Recent data for the quarter ended December 2025, Q3 FY 2025-26, shows improvement in several districts even prior to full implementation of the 60 percent mandate. Chandrapur’s Credit Deposit ratio has strengthened to around 48 percent, Bhandara to approximately 47 percent, and Gondia to nearly 66 percent, indicating substantial expansion in credit deployment. Gadchiroli remains the lowest in the state at approximately 37 percent, though gradual progress has been observed through focused monitoring and targeted banking interventions.

However, it is important to clarify that the 60 percent minimum requirement is still in the draft stage, and comprehensive results attributable specifically to this mandate are not yet available. The reform is initial in nature. Its significance lies in institutionalising district-level accountability and ensuring that such imbalances are systematically corrected going forward.

If implemented rigorously, this framework has the potential to transform various zones into self-sustaining growth centres by ensuring that a substantial share of locally mobilised deposits circulates within the same regional economy.


Way forward 

The Reserve Bank of India’s proposed 60 percent Credit Deposit ratio mandate is more than a regulatory adjustment.
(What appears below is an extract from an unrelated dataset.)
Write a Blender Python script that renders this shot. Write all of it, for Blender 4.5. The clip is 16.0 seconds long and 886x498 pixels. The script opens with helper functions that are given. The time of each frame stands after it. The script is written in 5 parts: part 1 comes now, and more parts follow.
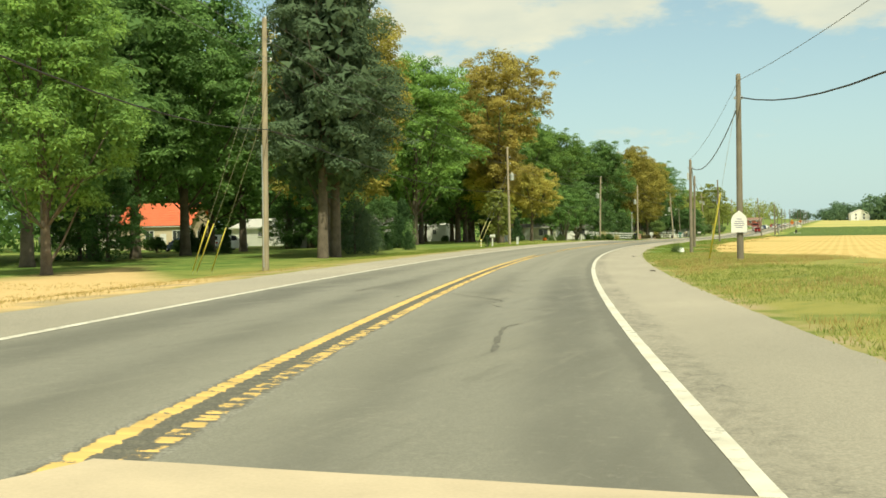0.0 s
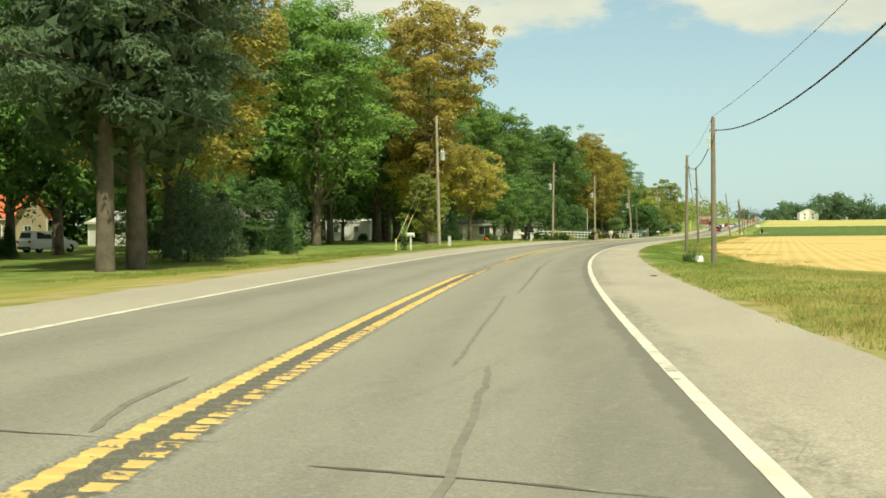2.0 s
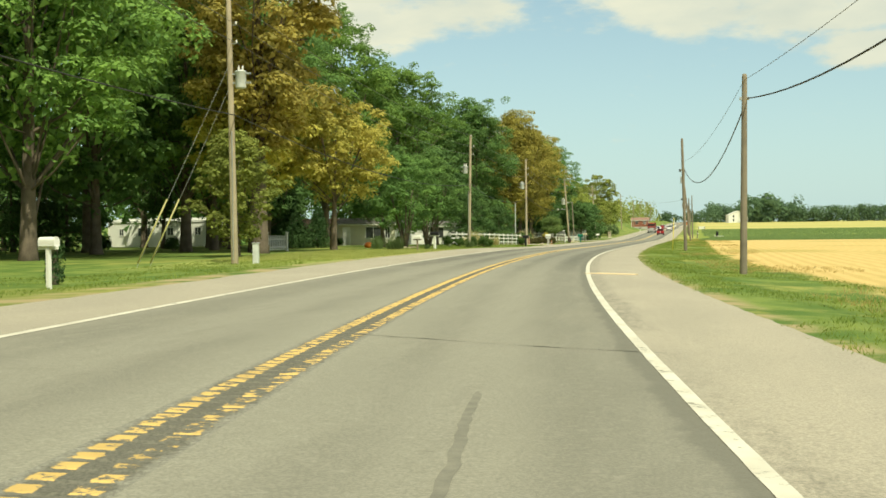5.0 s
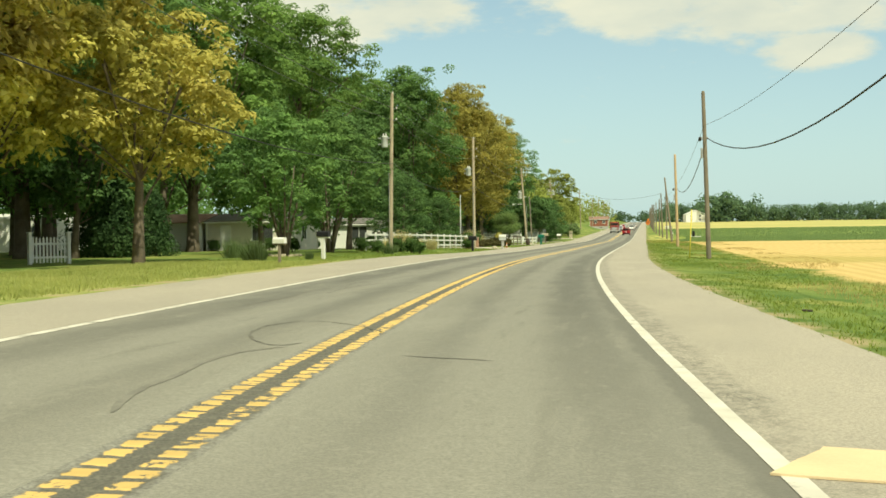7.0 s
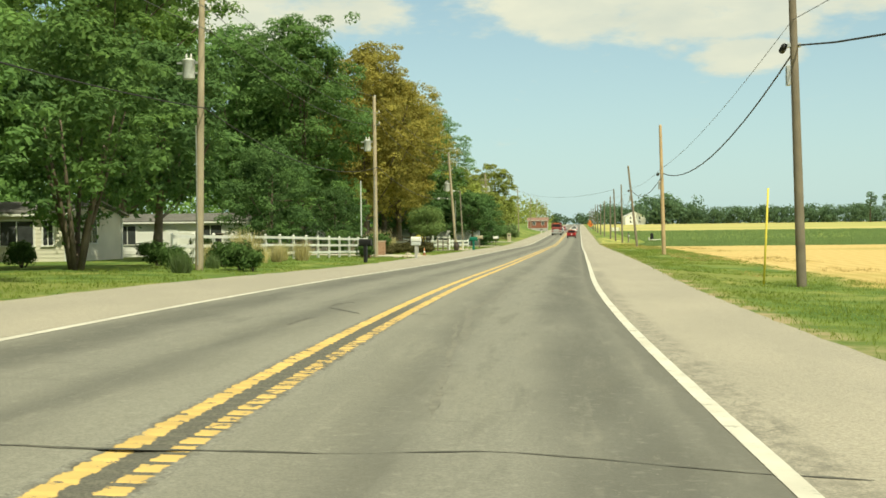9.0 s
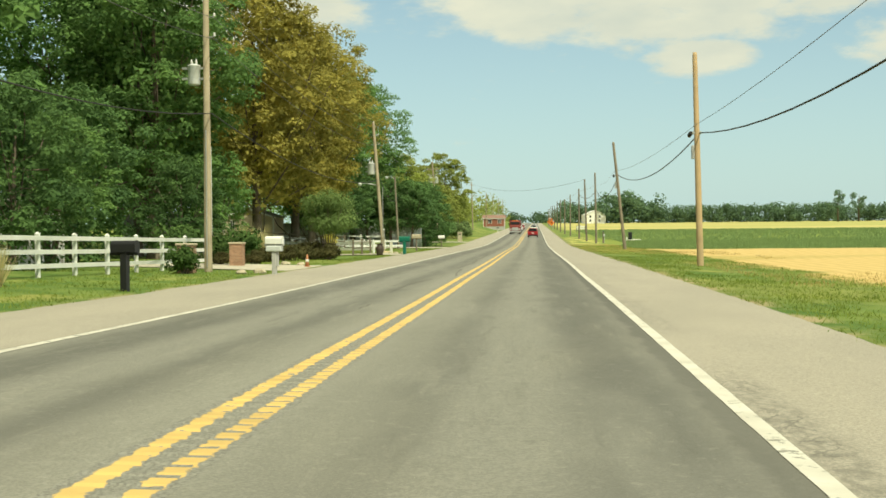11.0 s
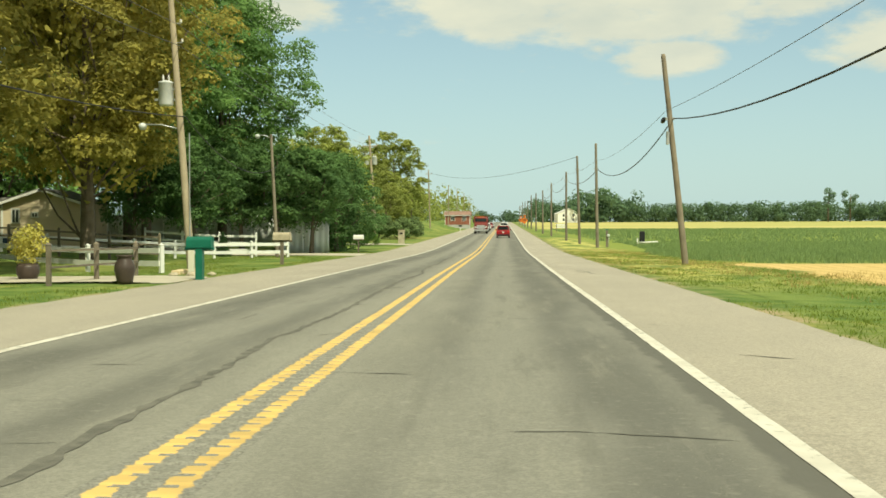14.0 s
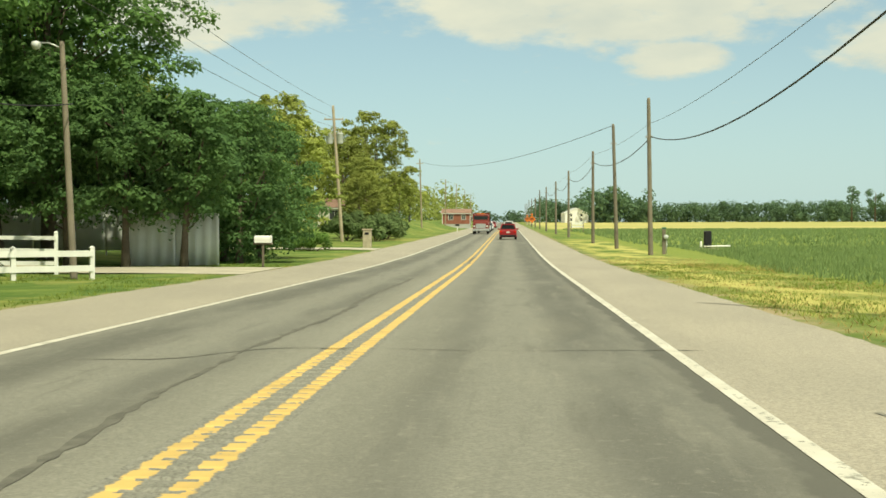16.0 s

It represents a structural commitment to ensuring that rural India’s savings fuel rural India’s aspirations.
By reinforcing district-level accountability under the Lead Bank Scheme, the reform aligns banking performance with the broader objective of equitable and sustainable development. If implemented effectively, it has the potential to transform villages and semi-urban centres into enduring engines of growth.
India’s future will not be shaped by metros alone. It will be built in districts where credit meets opportunity, where local savings finance local enterprise, and where growth is rooted in the everyday economy of Bharat.